AIM OF THE EXERCISE | Reproduce the listing exactly and skip over any pictures.

DATA PROVIDED |
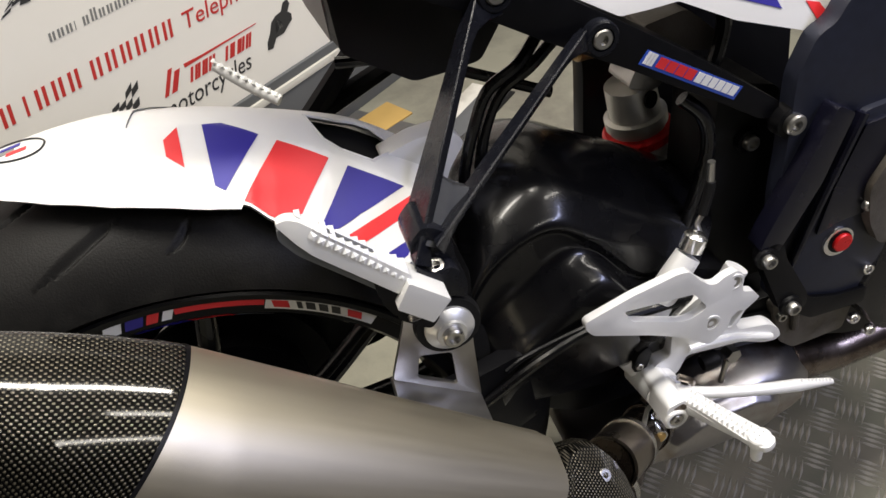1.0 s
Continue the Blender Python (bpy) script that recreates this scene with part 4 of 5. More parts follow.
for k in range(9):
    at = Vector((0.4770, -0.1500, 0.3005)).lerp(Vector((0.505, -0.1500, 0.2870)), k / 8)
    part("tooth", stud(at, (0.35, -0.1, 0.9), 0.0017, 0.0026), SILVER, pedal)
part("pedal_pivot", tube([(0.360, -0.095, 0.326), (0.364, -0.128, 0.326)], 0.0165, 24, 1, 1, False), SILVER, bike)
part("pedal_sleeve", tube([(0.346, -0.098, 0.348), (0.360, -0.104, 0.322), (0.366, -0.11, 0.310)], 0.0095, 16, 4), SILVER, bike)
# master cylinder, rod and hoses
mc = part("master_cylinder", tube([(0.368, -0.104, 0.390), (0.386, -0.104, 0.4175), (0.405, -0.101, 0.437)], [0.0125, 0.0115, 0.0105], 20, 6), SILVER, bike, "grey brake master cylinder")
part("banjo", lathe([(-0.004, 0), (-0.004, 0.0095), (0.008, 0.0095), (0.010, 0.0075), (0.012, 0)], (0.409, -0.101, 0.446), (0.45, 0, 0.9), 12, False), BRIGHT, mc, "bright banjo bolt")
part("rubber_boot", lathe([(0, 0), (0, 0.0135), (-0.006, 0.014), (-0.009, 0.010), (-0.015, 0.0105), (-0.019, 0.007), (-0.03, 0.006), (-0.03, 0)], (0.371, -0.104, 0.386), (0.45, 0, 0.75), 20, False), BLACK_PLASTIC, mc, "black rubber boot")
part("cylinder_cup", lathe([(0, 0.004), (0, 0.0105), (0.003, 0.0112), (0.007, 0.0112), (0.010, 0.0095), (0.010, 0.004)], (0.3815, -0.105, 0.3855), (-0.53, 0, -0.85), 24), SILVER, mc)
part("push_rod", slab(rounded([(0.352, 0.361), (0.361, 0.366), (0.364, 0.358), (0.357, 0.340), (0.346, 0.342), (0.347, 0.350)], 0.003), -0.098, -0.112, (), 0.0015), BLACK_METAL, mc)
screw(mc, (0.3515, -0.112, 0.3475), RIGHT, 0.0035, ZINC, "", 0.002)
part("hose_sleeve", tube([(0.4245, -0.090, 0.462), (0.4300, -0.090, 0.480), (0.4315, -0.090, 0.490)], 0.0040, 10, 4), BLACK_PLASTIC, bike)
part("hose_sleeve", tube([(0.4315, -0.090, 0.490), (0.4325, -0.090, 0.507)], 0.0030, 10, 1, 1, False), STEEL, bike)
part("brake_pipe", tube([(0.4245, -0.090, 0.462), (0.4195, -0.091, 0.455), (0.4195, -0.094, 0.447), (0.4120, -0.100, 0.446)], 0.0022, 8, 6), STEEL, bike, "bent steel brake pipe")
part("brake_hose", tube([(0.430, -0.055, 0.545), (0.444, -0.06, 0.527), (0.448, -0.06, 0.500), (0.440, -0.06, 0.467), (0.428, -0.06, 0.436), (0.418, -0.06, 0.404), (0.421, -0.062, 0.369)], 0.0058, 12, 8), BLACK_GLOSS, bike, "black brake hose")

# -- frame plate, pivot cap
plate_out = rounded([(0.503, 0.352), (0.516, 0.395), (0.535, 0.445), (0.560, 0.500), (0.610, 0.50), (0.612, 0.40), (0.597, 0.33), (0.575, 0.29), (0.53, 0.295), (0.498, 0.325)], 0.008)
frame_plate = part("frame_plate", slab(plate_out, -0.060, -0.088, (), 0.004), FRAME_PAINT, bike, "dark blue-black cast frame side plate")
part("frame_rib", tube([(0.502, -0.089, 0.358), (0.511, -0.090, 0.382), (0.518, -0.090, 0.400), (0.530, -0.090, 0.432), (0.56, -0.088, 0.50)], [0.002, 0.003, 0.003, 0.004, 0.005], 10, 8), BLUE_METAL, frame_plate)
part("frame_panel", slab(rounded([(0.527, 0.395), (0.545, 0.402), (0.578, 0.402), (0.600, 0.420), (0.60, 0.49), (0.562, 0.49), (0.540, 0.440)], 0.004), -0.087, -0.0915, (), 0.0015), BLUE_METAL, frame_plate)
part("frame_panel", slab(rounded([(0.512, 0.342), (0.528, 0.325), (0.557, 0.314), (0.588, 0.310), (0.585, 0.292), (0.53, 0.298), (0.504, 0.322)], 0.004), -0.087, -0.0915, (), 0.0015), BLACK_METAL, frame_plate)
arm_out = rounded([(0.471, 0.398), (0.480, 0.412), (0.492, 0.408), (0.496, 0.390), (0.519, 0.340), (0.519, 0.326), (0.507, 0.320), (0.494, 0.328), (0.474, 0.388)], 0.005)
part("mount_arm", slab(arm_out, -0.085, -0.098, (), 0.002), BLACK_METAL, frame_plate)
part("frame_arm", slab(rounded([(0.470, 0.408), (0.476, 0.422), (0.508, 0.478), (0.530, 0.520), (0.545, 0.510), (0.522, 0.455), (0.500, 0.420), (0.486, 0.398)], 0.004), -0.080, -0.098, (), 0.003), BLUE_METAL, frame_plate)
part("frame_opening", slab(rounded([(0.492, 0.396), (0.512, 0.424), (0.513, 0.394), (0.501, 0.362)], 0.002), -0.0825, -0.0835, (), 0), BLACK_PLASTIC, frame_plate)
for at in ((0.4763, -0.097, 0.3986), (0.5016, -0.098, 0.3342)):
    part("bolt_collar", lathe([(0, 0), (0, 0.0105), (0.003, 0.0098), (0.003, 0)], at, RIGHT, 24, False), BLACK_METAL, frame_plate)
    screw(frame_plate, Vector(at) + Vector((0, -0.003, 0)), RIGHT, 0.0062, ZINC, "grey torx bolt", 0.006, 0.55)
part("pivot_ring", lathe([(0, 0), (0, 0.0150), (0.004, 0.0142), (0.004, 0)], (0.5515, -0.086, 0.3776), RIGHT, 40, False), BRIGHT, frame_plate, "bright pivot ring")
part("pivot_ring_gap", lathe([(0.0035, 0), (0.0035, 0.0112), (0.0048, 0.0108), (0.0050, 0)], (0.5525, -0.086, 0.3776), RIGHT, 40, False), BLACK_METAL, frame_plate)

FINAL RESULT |
1.0 s
Continue the Blender Python (bpy) script that recreates this scene with part 4 of 5. More parts follow.
for k in range(9):
    at = Vector((0.4770, -0.1500, 0.3005)).lerp(Vector((0.505, -0.1500, 0.2870)), k / 8)
    part("tooth", stud(at, (0.35, -0.1, 0.9), 0.0017, 0.0026), SILVER, pedal)
part("pedal_pivot", tube([(0.360, -0.095, 0.326), (0.364, -0.128, 0.326)], 0.0165, 24, 1, 1, False), SILVER, bike)
part("pedal_sleeve", tube([(0.346, -0.098, 0.348), (0.360, -0.104, 0.322), (0.366, -0.11, 0.310)], 0.0095, 16, 4), SILVER, bike)
# master cylinder, rod and hoses
mc = part("master_cylinder", tube([(0.368, -0.104, 0.390), (0.386, -0.104, 0.4175), (0.405, -0.101, 0.437)], [0.0125, 0.0115, 0.0105], 20, 6), SILVER, bike, "grey brake master cylinder")
part("banjo", lathe([(-0.004, 0), (-0.004, 0.0095), (0.008, 0.0095), (0.010, 0.0075), (0.012, 0)], (0.409, -0.101, 0.446), (0.45, 0, 0.9), 12, False), BRIGHT, mc, "bright banjo bolt")
part("rubber_boot", lathe([(0, 0), (0, 0.0135), (-0.006, 0.014), (-0.009, 0.010), (-0.015, 0.0105), (-0.019, 0.007), (-0.03, 0.006), (-0.03, 0)], (0.371, -0.104, 0.386), (0.45, 0, 0.75), 20, False), BLACK_PLASTIC, mc, "black rubber boot")
part("cylinder_cup", lathe([(0, 0.004), (0, 0.0105), (0.003, 0.0112), (0.007, 0.0112), (0.010, 0.0095), (0.010, 0.004)], (0.3815, -0.105, 0.3855), (-0.53, 0, -0.85), 24), SILVER, mc)
part("push_rod", slab(rounded([(0.352, 0.361), (0.361, 0.366), (0.364, 0.358), (0.357, 0.340), (0.346, 0.342), (0.347, 0.350)], 0.003), -0.098, -0.112, (), 0.0015), BLACK_METAL, mc)
screw(mc, (0.3515, -0.112, 0.3475), RIGHT, 0.0035, ZINC, "", 0.002)
part("hose_sleeve", tube([(0.4245, -0.090, 0.462), (0.4300, -0.090, 0.480), (0.4315, -0.090, 0.490)], 0.0040, 10, 4), BLACK_PLASTIC, bike)
part("hose_sleeve", tube([(0.4315, -0.090, 0.490), (0.4325, -0.090, 0.507)], 0.0030, 10, 1, 1, False), STEEL, bike)
part("brake_pipe", tube([(0.4245, -0.090, 0.462), (0.4195, -0.091, 0.455), (0.4195, -0.094, 0.447), (0.4120, -0.100, 0.446)], 0.0022, 8, 6), STEEL, bike, "bent steel brake pipe")
part("brake_hose", tube([(0.430, -0.055, 0.545), (0.444, -0.06, 0.527), (0.448, -0.06, 0.500), (0.440, -0.06, 0.467), (0.428, -0.06, 0.436), (0.418, -0.06, 0.404), (0.421, -0.062, 0.369)], 0.0058, 12, 8), BLACK_GLOSS, bike, "black brake hose")

# -- frame plate, pivot cap
plate_out = rounded([(0.503, 0.352), (0.516, 0.395), (0.535, 0.445), (0.560, 0.500), (0.610, 0.50), (0.612, 0.40), (0.597, 0.33), (0.575, 0.29), (0.53, 0.295), (0.498, 0.325)], 0.008)
frame_plate = part("frame_plate", slab(plate_out, -0.060, -0.088, (), 0.004), FRAME_PAINT, bike, "dark blue-black cast frame side plate")
part("frame_rib", tube([(0.502, -0.089, 0.358), (0.511, -0.090, 0.382), (0.518, -0.090, 0.400), (0.530, -0.090, 0.432), (0.56, -0.088, 0.50)], [0.002, 0.003, 0.003, 0.004, 0.005], 10, 8), BLUE_METAL, frame_plate)
part("frame_panel", slab(rounded([(0.527, 0.395), (0.545, 0.402), (0.578, 0.402), (0.600, 0.420), (0.60, 0.49), (0.562, 0.49), (0.540, 0.440)], 0.004), -0.087, -0.0915, (), 0.0015), BLUE_METAL, frame_plate)
part("frame_panel", slab(rounded([(0.512, 0.342), (0.528, 0.325), (0.557, 0.314), (0.588, 0.310), (0.585, 0.292), (0.53, 0.298), (0.504, 0.322)], 0.004), -0.087, -0.0915, (), 0.0015), BLACK_METAL, frame_plate)
arm_out = rounded([(0.471, 0.398), (0.480, 0.412), (0.492, 0.408), (0.496, 0.390), (0.519, 0.340), (0.519, 0.326), (0.507, 0.320), (0.494, 0.328), (0.474, 0.388)], 0.005)
part("mount_arm", slab(arm_out, -0.085, -0.098, (), 0.002), BLACK_METAL, frame_plate)
part("frame_arm", slab(rounded([(0.470, 0.408), (0.476, 0.422), (0.508, 0.478), (0.530, 0.520), (0.545, 0.510), (0.522, 0.455), (0.500, 0.420), (0.486, 0.398)], 0.004), -0.080, -0.098, (), 0.003), BLUE_METAL, frame_plate)
part("frame_opening", slab(rounded([(0.492, 0.396), (0.512, 0.424), (0.513, 0.394), (0.501, 0.362)], 0.002), -0.0825, -0.0835, (), 0), BLACK_PLASTIC, frame_plate)
for at in ((0.4763, -0.097, 0.3986), (0.5016, -0.098, 0.3342)):
    part("bolt_collar", lathe([(0, 0), (0, 0.0105), (0.003, 0.0098), (0.003, 0)], at, RIGHT, 24, False), BLACK_METAL, frame_plate)
    screw(frame_plate, Vector(at) + Vector((0, -0.003, 0)), RIGHT, 0.0062, ZINC, "grey torx bolt", 0.006, 0.55)
part("pivot_ring", lathe([(0, 0), (0, 0.0150), (0.004, 0.0142), (0.004, 0)], (0.5515, -0.086, 0.3776), RIGHT, 40, False), BRIGHT, frame_plate, "bright pivot ring")
part("pivot_ring_gap", lathe([(0.0035, 0), (0.0035, 0.0112), (0.0048, 0.0108), (0.0050, 0)], (0.5525, -0.086, 0.3776), RIGHT, 40, False), BLACK_METAL, frame_plate)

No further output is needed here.